Posted by mlemaire on November 17th, 2014

  1. AAC_morning5_headerNow that the first weekend of the college basketball season has come and gone, it’s time to really start tracking the AAC and it is only fitting to start with defending champion UConn. The Huskies set off early alarm bells with a sluggish first half on Friday night against Bryant, but I would prefer to talk about how Terrence Samuel is rapidly becoming one of the program’s all-time glue guys. Practically forgotten amid the hype of the newcomers in the backcourt, Samuel was expected to play a bit role again this season. Instead, he contributed 34 minutes in the season opener and played a big role defensively in putting the clamps on Bryant. This is what makes Samuel so fun to root for. In a backcourt full of potential NBA talents and hyped recruits, Samuel is proving indispensable with his bulldog mentality.
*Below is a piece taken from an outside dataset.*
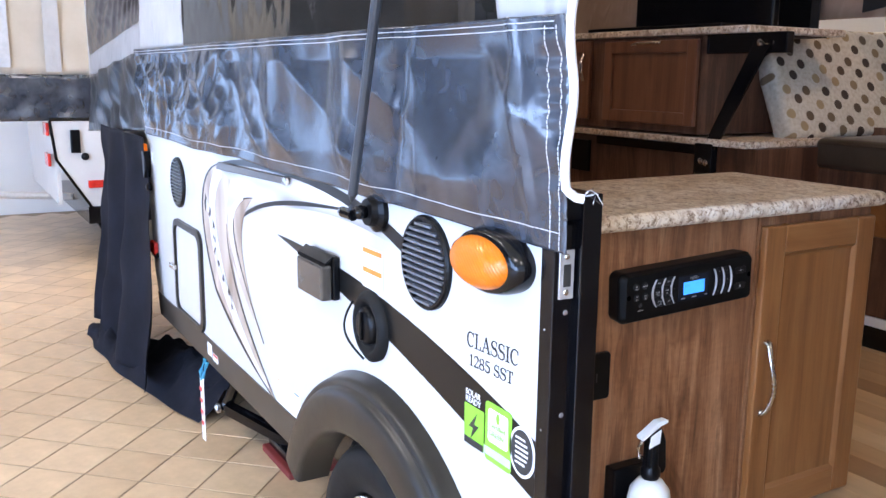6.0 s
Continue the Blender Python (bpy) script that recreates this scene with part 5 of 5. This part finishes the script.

We will definitely keep an eye on him going forward.
  2. On the surface, Tulsa‘s loss to Oral Roberts over the weekend was understandable. The Golden Eagles are a perennial NCAA Tournament contender and one of the better-coached mid-majors in the country under Scott Sutton. What’s troubling is how quickly Sutton admitted that Tulsa is just not a good shooting team. He basically said that his team knew that Tulsa couldn’t shoot, so they let them shoot; and the Golden Hurricane made Sutton look good by making just 2-of-19 from downtown. If Sutton’s comments were based on a season’s worth of observation, that would be one thing, but it’s only been one game and Sutton sounded like a man who has already figured out Tulsa. If Oral Roberts already recognized this and capitalized, just think about what better teams will do. Head coach Frank Haith has to get some of these issues fixed quickly, and he knows it.
  3. At this point it’s old news, but one bit of important information we haven’t touched on yet is the academic ineligibility of SMU star forward Markus Kennedy. The information leaked months ago and everyone just kind of assumed the Mustangs and Kennedy would get it all sorted out in the interim. They didn’t, and now the team is headed to play a deep Gonzaga team in Spokane tonight without their best big man and perhaps best overall player. No team in the conference has more depth in the frontcourt than SMU, so having players like Ben Moore and veterans like Cannen Cunningham available will help soften the blow. But Kennedy was a potential double-double machine and we will get an early chance to see how much his absence affects the Mustangs against good competition this evening.
  4. It’s probably in his best interest to remain publicly confident in his team’s ability to score, but at some point, even Cincinnati coach Mick Cronin has to stop buying it. The Bearcats scored 52 points against an overmatched opponent, turned the ball over 17 times, and made almost none of their three-pointers over the weekend; but to hear Cronin talk about the team’s offensive potential, you would think he was talking about the Dallas Mavericks. I am not saying that Cincinnati won’t be a good team and I am not even saying that the offense will be that putrid all season long, but I am saying that when someone tells you that Cincinnati has revamped their offense, take a hard look at the facts before you take their word for it.
  5. Memphis is the last team in the AAC to start the season and the Tigers have quite the challenge ahead of them, both in the short-term as they prepare for the season opener in South Dakota against Wichita State, and in the long-term as they begin to compete without four of the more prolific guards in program history. That quartet of senior guards —  Joe Jackson, Chris Crawford, Geron Johnson and Michael Dixon — were good, but they hurt the Tigers quite a bit at times last season, and the team may be better off running its offense through the post. On the other hand, the Tigers have just one guard with any college experience this season and will need to count on a group of underclassmen with talent but absolutely zero track record. It is going to be a pivotal season for head coach Josh Pastner, which should at least make things interesting.